Berjalan waktu, keduanya tumbuh dewasa aku rasa. Manis yang kami tidak pernah tahu umurnya satu waktu sakit. Yup, maklum namanya kucing, sesekali suka main dengan sesamanya kucing di luar sana. Lalu, hari itu pulang ke rumah dalam keadaan luka di beberapa bagian tubuhnya.
Meskipun bukan hewan peliharaan, tetapi kami merawat lukanya dengan obat merah secara rutin. Kami juga memberinya makanan lebih baik, termasuk susu agar cepat pulih.
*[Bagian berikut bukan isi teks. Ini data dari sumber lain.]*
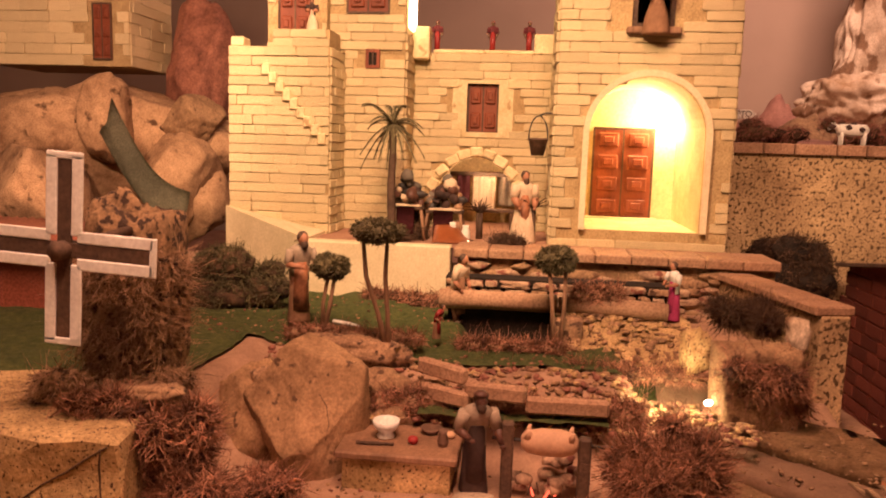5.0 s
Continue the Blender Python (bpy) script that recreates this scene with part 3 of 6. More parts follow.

Bagaimanapun Manis telah lama bersama kami, begitu pikir kami sekeluarga.
Salahkan kami, aku dan adekku karena tidak memperlakukannya sama seperti Whitty. Sama sekali tidak terpikir untuk membawa Manis ke dokter hewan ketika itu.
Di saat itulah aku melihat persahabatan menyentuh Whitty dan Manis yang harusnya bermusuhan tapi saling menjaga. Ketika Manis sakit, Whitty sang adek selalu menemani. Sesekali mereka bermain, tetapi makin hari Manis makin pendiam.
Jika seperti ini Whitty akan coba mengajak bermain dengan bola mainan miliknya. Biasanya sih Manis senang, dan keduanya sibuk mengejar bola. Tetapi tidak kali ini, Manis lebih memilih diam dan kebanyakan rebahan saja.
Satu pagi, supir keluarga kami menemukan Manis sudah terbujur tidak bergerak di garasi, tempatnya selama ini. Aku memang tidak suka kucing. Tetapi melihat Manis terbujur rapi di sudut garasi tempat yang kami biasakan untuknya, kok ada rasa sedih yang banget. Termasuk Whitty yang ketika itu ikutan membuntutiku. Da mencoba menciumi Manis, kakaknya yang seekor kucing.
Kami mengubur Manis di halaman belakang rumah. Tempatnya sering bermain bersama Whitty. Harus aku akui, Manis kucing yang penurut. Tidak bohong, aku juga merasa ada yang hilang. Suara meongnya, dan kelincahannya ketika bermain bersama Whitty mendadak ngangenin.
Hingga saat ini, aku tetap konsisten tidak suka kucing, kecuali si Manis. Satu-satunya kucing yang bisa mencuri hatiku.